Red Sox righty Rick Porcello tried to get the team’s interest in a new contract over the offseason, he tells Rob Bradford of WEEI.com. While the sides completed some background work, talks never gained traction.
Porcello says he and agent Jim Murray “expressed our willingness to take a discount” in order to expand the relationship. The club was not able to work out a scenario that made much sense from its perspective and ultimately did not put an offer on the table for the veteran starter.
As things stand, the 30-year-old is set to play out the final season of the four-year, $82.5MM deal he inked early in the 2015 season. He had just wrapped up his first spring with the Sox after being acquired earlier that winter for Yoenis Cespedes.

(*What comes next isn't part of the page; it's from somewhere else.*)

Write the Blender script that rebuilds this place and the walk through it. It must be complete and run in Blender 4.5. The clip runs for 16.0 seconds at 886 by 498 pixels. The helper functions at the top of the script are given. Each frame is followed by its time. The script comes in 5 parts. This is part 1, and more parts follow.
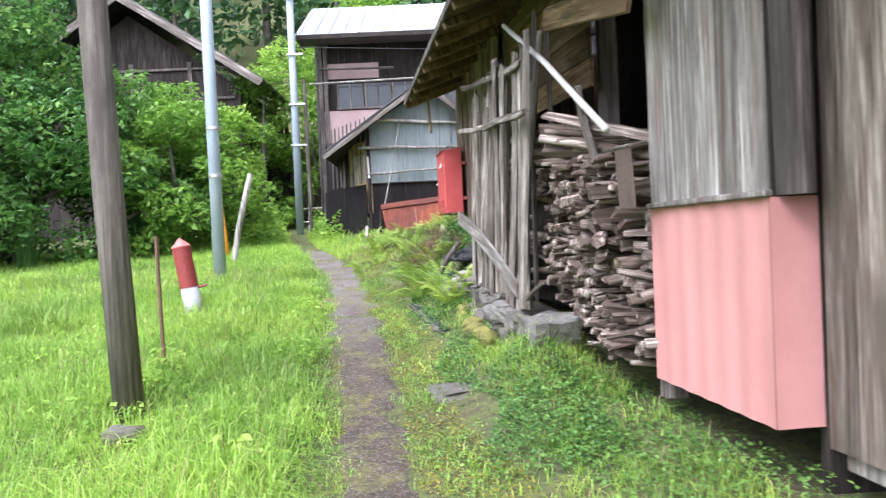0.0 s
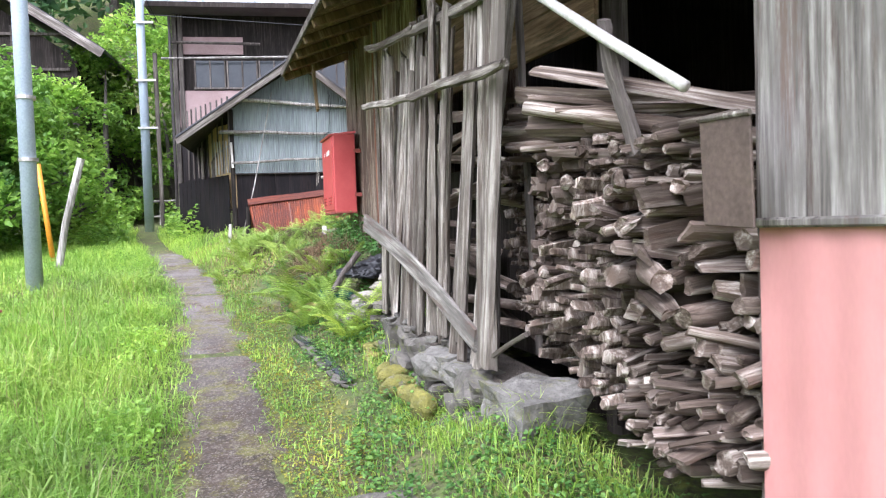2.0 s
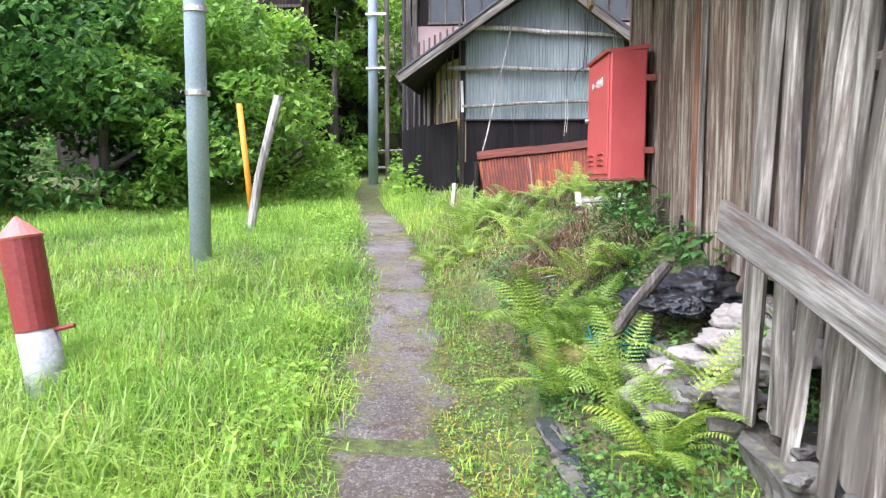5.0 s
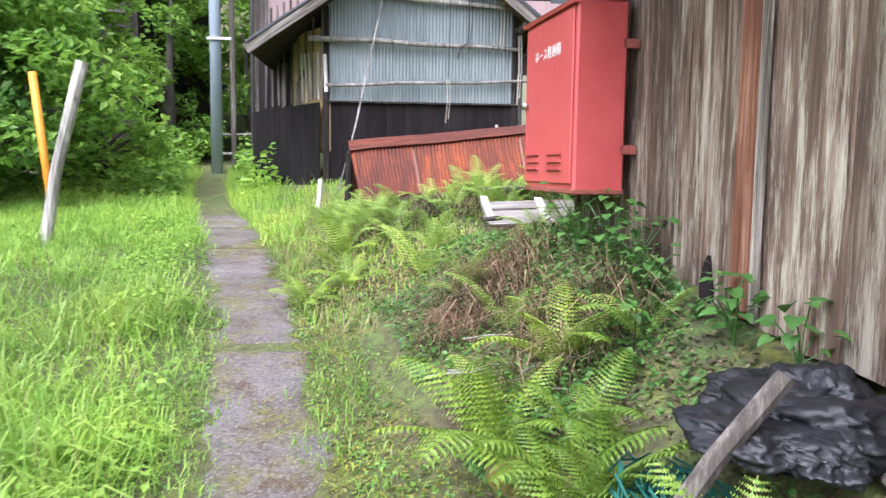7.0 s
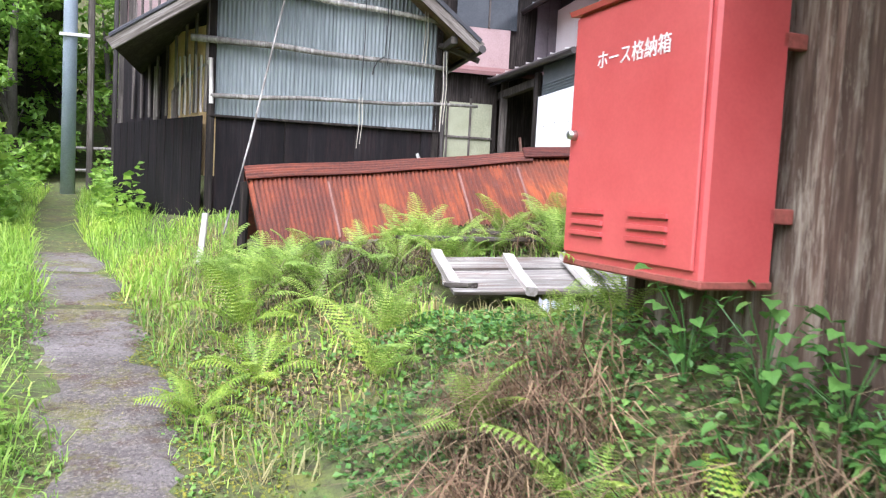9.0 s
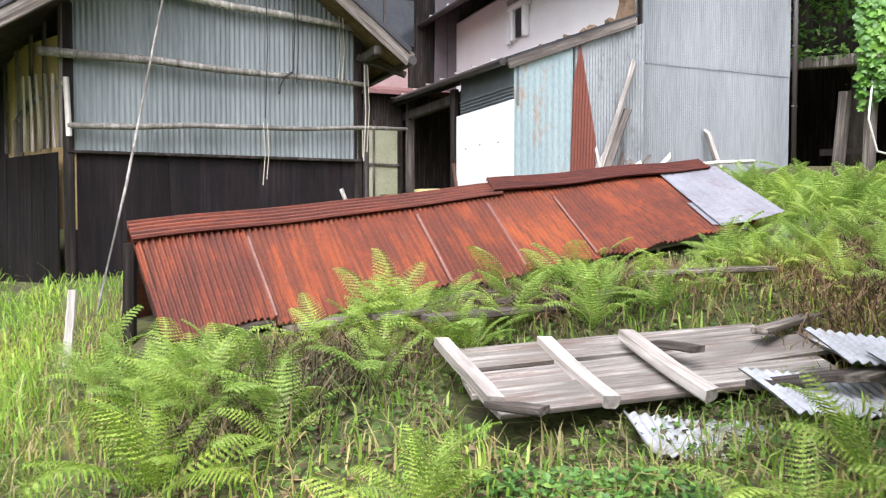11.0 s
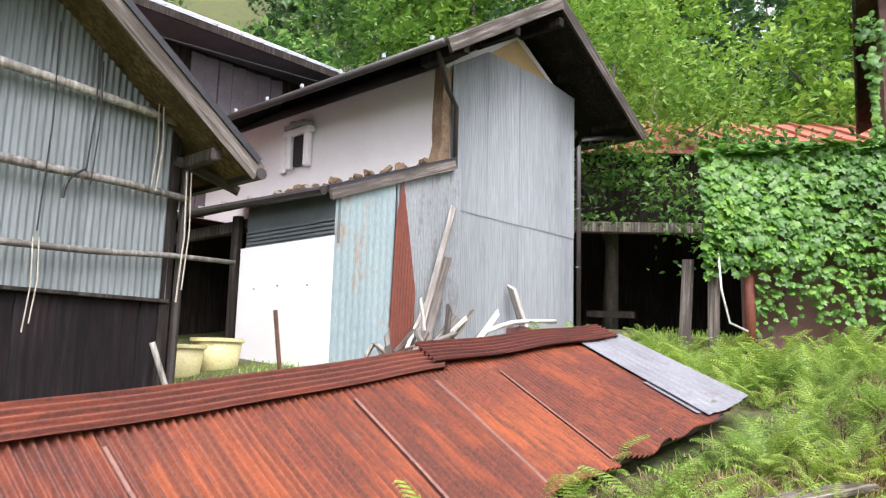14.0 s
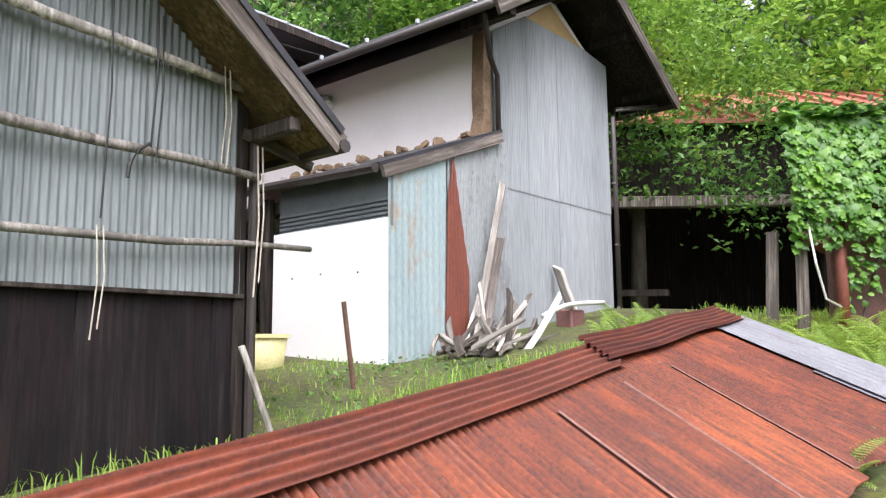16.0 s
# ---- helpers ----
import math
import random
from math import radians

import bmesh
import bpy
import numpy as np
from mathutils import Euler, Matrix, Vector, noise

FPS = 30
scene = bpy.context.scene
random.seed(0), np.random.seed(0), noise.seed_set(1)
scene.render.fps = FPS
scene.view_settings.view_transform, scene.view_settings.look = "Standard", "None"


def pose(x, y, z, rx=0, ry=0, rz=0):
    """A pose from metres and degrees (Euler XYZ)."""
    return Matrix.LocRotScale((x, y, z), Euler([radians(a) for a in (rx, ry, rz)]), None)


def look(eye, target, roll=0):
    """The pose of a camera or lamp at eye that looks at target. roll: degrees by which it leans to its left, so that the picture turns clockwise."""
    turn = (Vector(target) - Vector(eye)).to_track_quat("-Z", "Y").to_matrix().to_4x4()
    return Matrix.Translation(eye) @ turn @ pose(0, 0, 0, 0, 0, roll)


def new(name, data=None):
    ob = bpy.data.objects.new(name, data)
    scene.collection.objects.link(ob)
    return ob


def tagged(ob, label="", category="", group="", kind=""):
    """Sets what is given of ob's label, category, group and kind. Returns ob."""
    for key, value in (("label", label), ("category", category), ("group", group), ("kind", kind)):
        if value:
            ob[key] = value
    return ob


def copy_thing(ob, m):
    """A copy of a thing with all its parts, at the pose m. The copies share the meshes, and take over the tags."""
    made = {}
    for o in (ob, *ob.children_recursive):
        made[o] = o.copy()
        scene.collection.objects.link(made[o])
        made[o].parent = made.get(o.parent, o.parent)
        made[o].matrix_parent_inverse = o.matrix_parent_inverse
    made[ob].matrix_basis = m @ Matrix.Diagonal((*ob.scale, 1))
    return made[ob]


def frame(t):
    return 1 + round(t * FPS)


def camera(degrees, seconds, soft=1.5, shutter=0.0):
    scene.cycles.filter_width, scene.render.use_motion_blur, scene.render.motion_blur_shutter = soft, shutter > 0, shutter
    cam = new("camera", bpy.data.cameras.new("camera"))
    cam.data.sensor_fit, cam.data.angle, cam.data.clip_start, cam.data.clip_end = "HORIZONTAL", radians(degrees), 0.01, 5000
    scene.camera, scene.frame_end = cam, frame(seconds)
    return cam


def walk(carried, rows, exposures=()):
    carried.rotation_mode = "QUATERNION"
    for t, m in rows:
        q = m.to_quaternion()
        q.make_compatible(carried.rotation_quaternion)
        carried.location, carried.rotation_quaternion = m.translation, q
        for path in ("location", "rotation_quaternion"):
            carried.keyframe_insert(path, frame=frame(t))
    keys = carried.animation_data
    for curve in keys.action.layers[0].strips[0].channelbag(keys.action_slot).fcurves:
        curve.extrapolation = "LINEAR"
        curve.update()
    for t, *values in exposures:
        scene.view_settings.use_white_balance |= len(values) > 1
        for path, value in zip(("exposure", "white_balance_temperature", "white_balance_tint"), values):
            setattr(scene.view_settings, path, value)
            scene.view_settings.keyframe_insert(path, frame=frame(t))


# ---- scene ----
cam = camera(59.9, 16.0, 1.2, 0.2)
METRES, EYE, TILT, LEAN, TURN = 16.0, 1.5, 0.0, 0.0, 0.0
ROWS = [
    (0.0, 0.0, 0.0, 0.0, -0.04, -0.95, 2.52),
    (0.5, -0.0137, 0.0387, 0.0025, 4.06, -2.17, 2.22),
    (1.0, -0.0201, 0.0743, 0.0048, 2.03, -3.81, 1.04),
    (1.5, -0.0211, 0.1114, 0.0088, -4.2, -2.46, 0.67),
    (2.0, -0.0187, 0.1462, 0.0102, -10.14, -1.79, 1.94),
    (2.5, -0.0163, 0.1862, 0.0112, -9.21, -2.96, 0.67),
    (3.0, -0.0183, 0.2272, 0.0137, -5.12, -4.5, -0.03),
    (3.5, -0.0208, 0.2654, 0.0155, 4.86, -4.8, -0.21),
    (6.0, -0.0415, 0.4401, 0.0252, 7.15, -5.72, -0.18),
    (6.5, -0.0501, 0.471, 0.0273, 2.27, -6.33, -0.34),
    (7.0, -0.0553, 0.5047, 0.0302, -4.03, -6.1, -0.78),
    (7.5, -0.061, 0.5334, 0.0319, -12.96, -5.33, -1.68),
    (8.0, -0.063, 0.561, 0.0314, -16.13, -6.14, -2.68),
    (8.5, -0.0701, 0.5918, 0.0342, -15.44, -6.14, -2.53),
    (9.0, -0.0778, 0.6228, 0.0371, -13.56, -3.92, -3.01),
    (11.5, -0.0954, 0.7705, 0.0509, -26.37, -1.72, -0.54),
    (12.0, -0.1042, 0.7984, 0.0524, -29.25, -1.34, -1.81),
    (12.5, -0.1127, 0.8248, 0.0541, -31.86, 0.21, -1.74),
    (13.0, -0.114, 0.8526, 0.0584, -37.3, 3.88, -2.11),
    (13.5, -0.1204, 0.8791, 0.062, -42.98, 6.94, -2.5),
    (14.0, -0.1195, 0.9008, 0.0632, -47.31, 8.66, -1.58),
    (14.5, -0.119, 0.9212, 0.065, -50.7, 9.09, -0.07),
    (15.0, -0.1254, 0.9449, 0.0674, -51.3, 7.64, 0.84),
    (15.5, -0.1275, 0.9615, 0.0672, -49.99, 6.98, 0.59),
    (16.0, -0.1274, 0.9817, 0.0684, -49.55, 7.38, 0.48),
]
walk(cam, [(t, pose(0, 0, EYE, TILT, LEAN, TURN) @ pose(METRES * x, METRES * y, METRES * z, 90 + pitch, roll, yaw)) for t, x, y, z, yaw, pitch, roll in ROWS], [(0.0, 1.75, 5700, 18), (9.0, 1.75, 5720, 18), (11.5, 1.42, 6200, 17), (16.0, 1.42, 6250, 18)])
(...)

Porcello has to this point had an uneven tenure in Boston. He has been durable, taking all but a handful of his scheduled starts and twice topping 200 innings, but has only once posted a sub-4.00 ERA — a sparkling 3.15 ERA, 22-4 campaign in 2016. His once-excellent groundball rate has drooped, though he’s also generating more strikeouts than he did with the Tigers.
By some measures, last year was actually one of Porcello’s best in Boston. He easily set a new personal high-water mark with 8.9 K/9 and still managed a sturdy 44.1% groundball rate and stingy 2.3 BB/9 walk rate. With a 3.77 SIERA and 3.87 xFIP, Porcello was about as good from a peripheral perspective as ever before.
That said, Porcello’s outcomes have long lagged ERA estimators’ expectations. He has allowed 4.26 earned runs per nine in over three hundred career starts, and no longer has the advantageous mix of experience and youth that he did at the point of his prior extension.
It’s not terribly surprising to learn that the Red Sox weren’t particularly eager to work out a new contract. Having gone on to lock up Chris Sale, the team is committed to four starters for at least the next several years. Facing some budgetary restrictions, the team even reportedly considered dealing Porcello. The veteran hurler would surely be worthy of some kind of future investment, but perhaps not a significant one — in advance of the coming season, at least. It is not known what kind of annual payout the veteran hurler might have been seeking.
Porcello says he remains interested in remaining with the club and would be open to mid-season talks, though the team has signaled it isn’t inclined to do so. That leaves the righty preparing to “leave a positive last impression” in 2019. Even if he reaches the open market, it’s not hard to imagine a reunion, though both sides will perhaps first spend some time exploring alternatives.